Pauta de energia do governo deve parar no Congresso

Rodrigo Polito 


A agenda de energia do governo, que, após mais de um ano, havia enfim começado a avançar no Legislativo, está seriamente comprometida, devido ao agravamento do quadro provocado pela pandemia de coronavírus e a crise institucional aberta pelo presidente Jair

Bolsonaro com o Congresso. Nesse cenário, temas complexos como a privatização da Eletrobras, mudanças na lei de partilha de produção do pré-sal e a reforma do marco legal do setor elétrico entrarão em modo de espera e, devido às eleições municipais no segundo semestre, podem ficar para 2021.

“Vamos sentar com o presidente Davi [Alcolumbre (DEM-AP), presidente do Senado], para ver o que dá para fazer”, afirmou o senador Marcos Rogério (DEM-RO), que tem assumido protagonismo nas discussões de temas da área energética no Senado. “Vou advogar que os temas importantes para a economia do país continuem sendo votados”.

Ele, no entanto, criticou o apoio dado por Bolsonaro a manifestações contrárias ao Congresso e ao Judiciário, como os protestos ocorridos no último domingo em vários locais do país. “Neste momento, é importante construir pontes, e não incendiar relacionamentos”, disse.

Um sinal de redução do ritmo de trabalho do Senado, devido à propagação do coronavírus foi o cancelamento da audiência com o ministro de Minas e Energia, Bento Albuquerque, prevista para esta quarta-feira na Comissão de Assuntos Econômicos (CAE).

Na Câmara, a expectativa é a mesma. Segundo um deputado que participa de discussões sobre o setor de energia na casa e que pediu anonimato, a previsão é que temas do segmento não sejam analisados nas próximas semanas. “De fato, os assuntos caminharam, só que, pelo que estou vendo para as próximas duas semanas, não haverá votação nominal em plenário, só o que for consenso. E não deve haver trabalho nas comissões. Não acredito que vão analisar esses temas pelos próximos 15, 20 dias”, afirmou.

A Câmara deve receber nos próximos dias o PLS 232/2016, que prevê abertura total do mercado de energia até 2028 e aborda outros temas importantes da reforma do setor elétrico.
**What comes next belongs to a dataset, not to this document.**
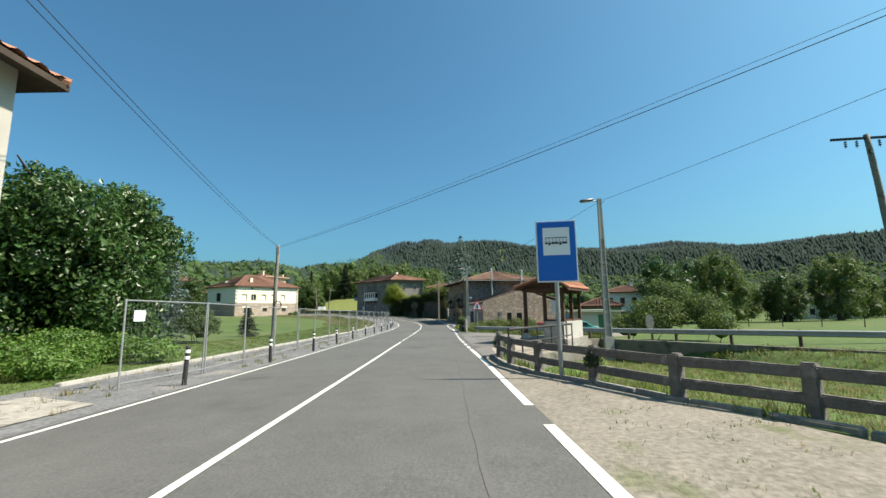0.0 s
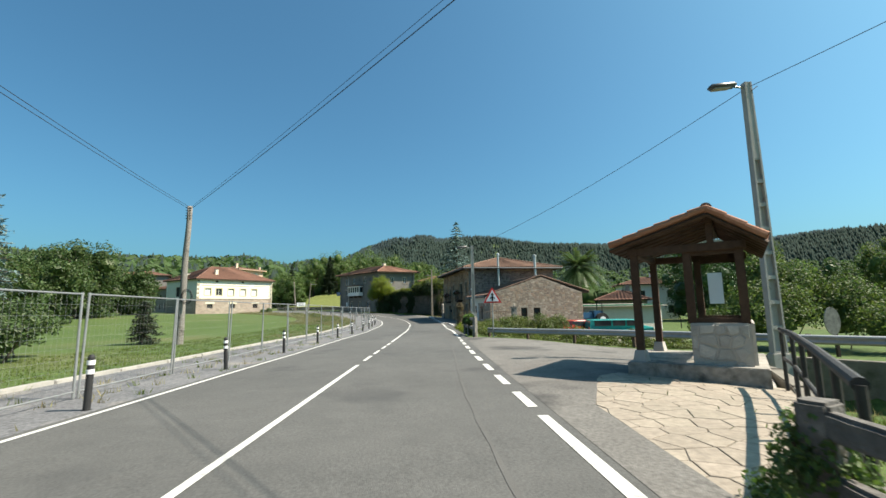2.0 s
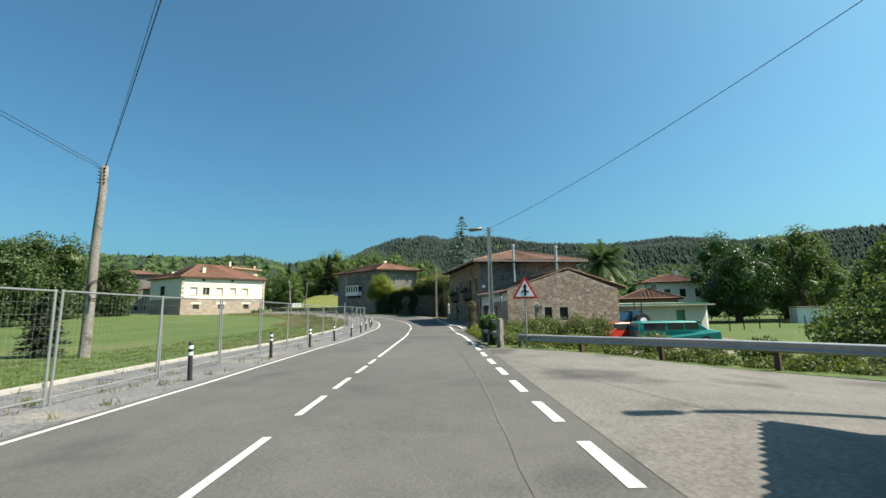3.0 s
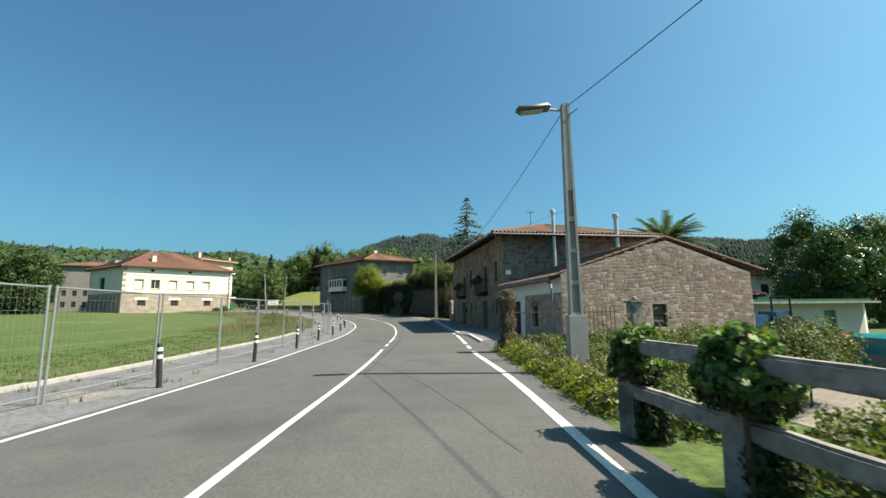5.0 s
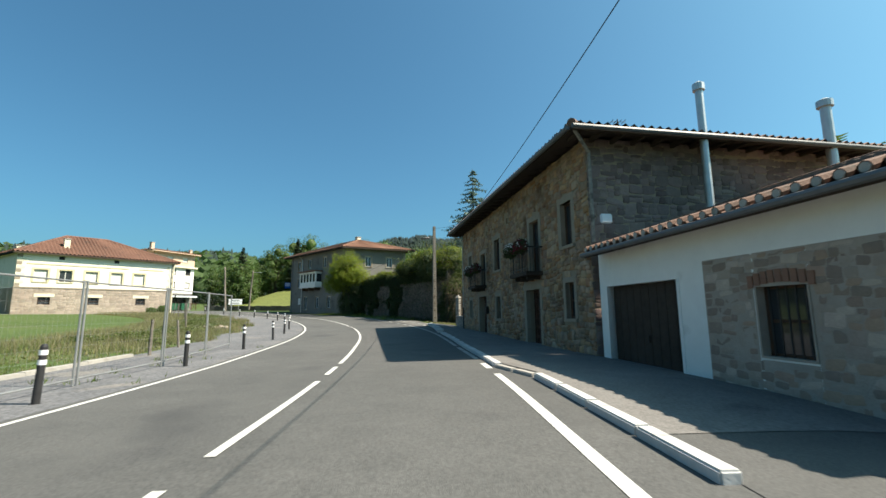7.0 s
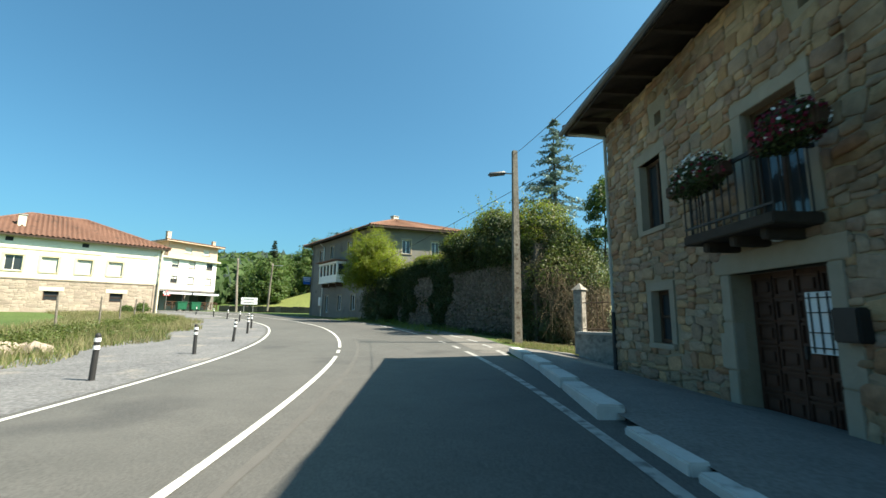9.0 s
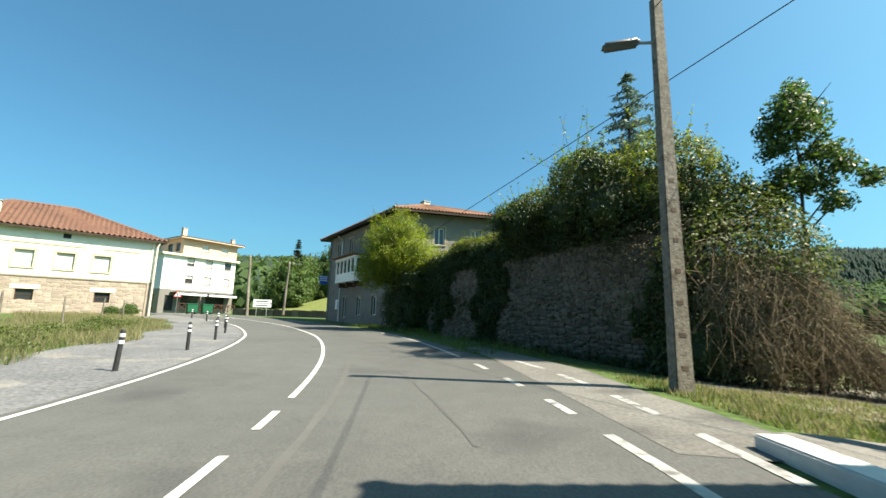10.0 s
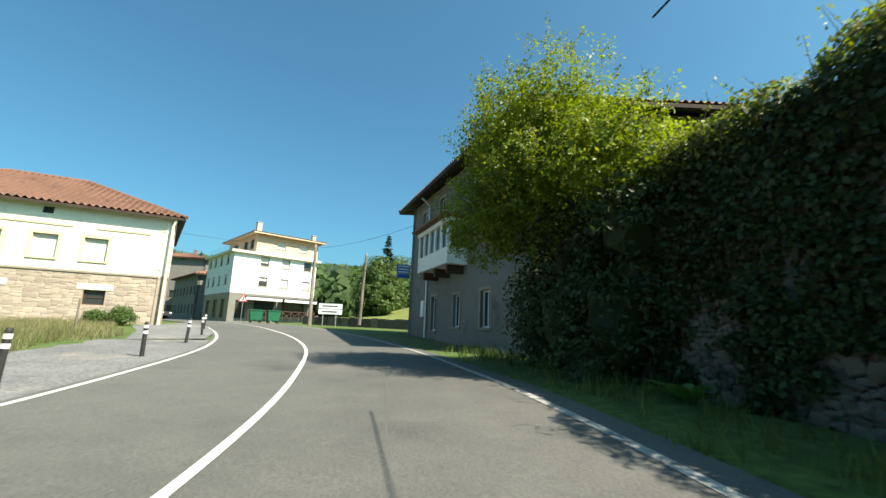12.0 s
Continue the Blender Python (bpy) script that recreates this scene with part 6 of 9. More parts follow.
T1 = (-13.85, 35.3, 7.05)
cable("overhead_cable", T1, (-1.35, -18, 8.65), 1.0, 0.009, "black twisted overhead cable from the meadow pole")
cable("overhead_cable", (T1[0], T1[1], 7.15), (-1.1, -18, 8.5), 0.9, 0.009, "black overhead cable from the meadow pole")
cable("overhead_cable", (T1[0], T1[1], 7.1), (25.7, -9.6, 9.68), 0.72, 0.006, "black overhead cable crossing the road")
cable("overhead_cable", (T1[0], T1[1], 7.0), (25.7, -9.3, 9.6), 0.75, 0.011, "overhead cable crossing the road")
cable("lamp_cable", (8.95, 23.6, 7.6), (2.35, 41.95, 5.65), 0.35, 0.009, "black cable between the street lamps")
cable("lamp_cable", (8.95, 23.6, 7.6), (22.5, -6.4, 10.3), 0.4, 0.009, "black cable from the street lamp")
cable("lamp_cable", (2.35, 41.95, 5.65), (0.1, 75.7, 5.85), 0.85, 0.009, "black cable from the street lamp to the farmhouse eave")
cable("lamp_cable", (-0.95, 81.0, 7.45), (1.0, 70.0, 5.75), 0.12, 0.009, "black cable from the roadside pole to the farmhouse eave")
cable("overhead_cable", (11.3, 71.0, 10.1), (-9.3, 93.0, 4.7), 0.05, 0.012, "black overhead cable sloping down past the garden wall")
cable("overhead_cable", (-35.2, 118, 8.2), (-22.6, 112.8, 8.2), 0.3, 0.010, "black overhead cable across the junction")
cable("overhead_cable", (-35.2, 118, 8.2), (-38, 106.5, 7.3), 0.2, 0.010, "black overhead cable to the white house")

# ---- bollards ----
def bollard():
    t = thing("bollard", "black rubber roadside bollard with two white bands", "bollard", group="bollards along the shoulder")
    bm = B()
    rod(bm, (0, 0, -0.05), (0, 0, 0.82), 0.052, 0.048, 14)
    rod(bm, (0, 0, 0.82), (0, 0, 0.86), 0.048, 0.03, 14)
    part("body", bm, BLACKPLASTIC, t, smooth=False)
    for z in (0.60, 0.74):
        bm = B()
        rod(bm, (0, 0, z - 0.035), (0, 0, z + 0.035), 0.0535, 0.0535, 14)
        part("band", bm, REFLECT, t)
    bm = B()
    rod(bm, (0, 0, -0.02), (0, 0, 0.02), 0.085, 0.075, 14)
    part("foot", bm, BLACKPLASTIC, t)
    return t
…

A matéria foi aprovada no início do mês na Comissão de Serviços de Infraestrutura (CI) - em reunião que contou com a presença de Bento Albuquerque - e aguarda apenas o prazo regimental para interposição de recursos da casa, até 20 de março, para seguir para a Câmara.

O presidente da Associação Brasileira dos Comercializadores de Energia Elétrica (Abraceel), Reginaldo Medeiros, demonstra otimismo com o trâmite do processo na Câmara. “Evidentemente que essas incertezas preocupam, mas o tema é prioritário para o governo e o Congresso”, afirmou. “Não vemos uma demora da tramitação na Câmara, mas não se sabe como o cenário vai se dar”, completou.

Para outro especialista do setor, que pediu anonimato, a tramitação do PLS 232 na Câmara não deverá ser algo simples e demandará muita negociação entre os deputados. “A tendência é [a tramitação] demorar. Afinal de contas estamos falando de uma reforma do setor elétrico”.

Segundo ele, a pauta de energia do governo havia começado a avançar no Congresso este ano depois que os senadores perceberam que o mercado apoiava a lista de itens do governo. “Os senadores perceberam que seria politicamente ruim para eles manter travada a pauta antes das eleições municipais”, explicou.

Para um especialista do setor, diante do quadro atual, há baixa probabilidade para a votação no Senado do projeto de repactuação do risco hidrológico, que destravaria R$ 8 bilhões no mercado de energia. A perspectiva é a mesma sobre as mudanças na lei de partilha de produção do pré-sal, em que o governo quer reduzir o poder da Petrobras nos leilões, e para a privatização da Eletrobras. “Não acredito que o projeto de privatização da Eletrobras seja aprovado”, afirmou ele, mesmo após o ministro da Economia, Paulo Guedes, ter dobrado a aposta em relação à venda do controle da estatal.

A repactuação do risco hidrológico foi aprovada na última semana na CAE do Senado, mas ainda depende de ser pautada para votação no plenário.